排水設備は、下水道の利用者が責任をもって設置し、適切に管理しなくてはいけません。

以上が、下水道工事の大まかな流れになります。

下水道管の種類

下水道管として用いられる主な管の種類は、「ヒューム管」と「硬質塩化ビニル管」の2つです。

これらは、それぞれ用いられている素材や特徴が異なり、用いられるシーンも異なります。

それぞれの下水道管の概要や特徴について詳しく解説していきます。

ヒューム管

下水道工事に用いられる代表的な下水道管の一つであるヒューム管は、鉄筋コンクリート製の配管です。

遠心力の作用で作られた配管で、非常に強度の強い配管でもあります。

最近はもう一つの主要な下水道管である硬質塩化ビニル管の方が用いられることが多くなっていきていますが、ヒューム管は強度が強く、耐久性も高いため、大径幹線水路などにはヒューム管が用いられる傾向があります。

硬質塩化ビニル管

下水道工事に用いられるもう一つの代表的な下水道管が、硬質塩化ビニル管です。

先ほど紹介したヒューム管は鉄筋コンクリート製の下水道管でしたが、硬質塩化ビニル管はプラスチック製の配管となっています。

ヒューム管ほど強度や耐久性に優れているわけではありませんが、それでも水道管として十分すぎるほどの強度と耐久性を持ち合わせていますし、何より「軽くて加工・施工しやすい」という大きな強みがあります。

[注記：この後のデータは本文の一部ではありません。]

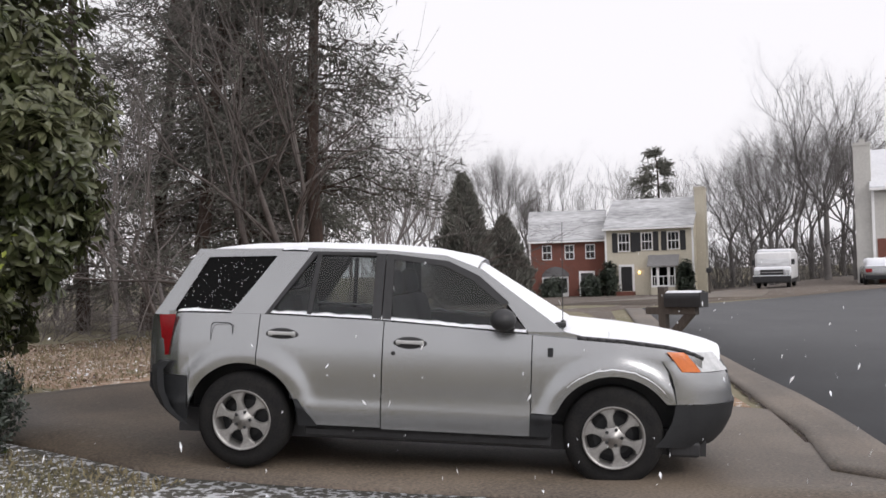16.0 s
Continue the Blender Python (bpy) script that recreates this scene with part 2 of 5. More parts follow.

大径幹線水路など特殊な環境ではヒューム管が用いられますが、そういった特殊なケース以外では硬質塩化ビニル管を用いることがほとんどです。

まとめ

下水道工事は、家庭や施設から排出される排水が下水道管へと排出されるために欠かせない工事です。

  • 汲取式のトイレの水洗トイレへの切り替え
  • 浄化槽から公共の下水道へ切り替える場合
  • 建物の建設時
  • リフォームやリノベーションなど建物の増改築時

など、さまざまな場面で必要になる工事ですので、これらの工事を行う際はあわせて下水道工事の実施が必要になるということを覚えておくようにしましょう。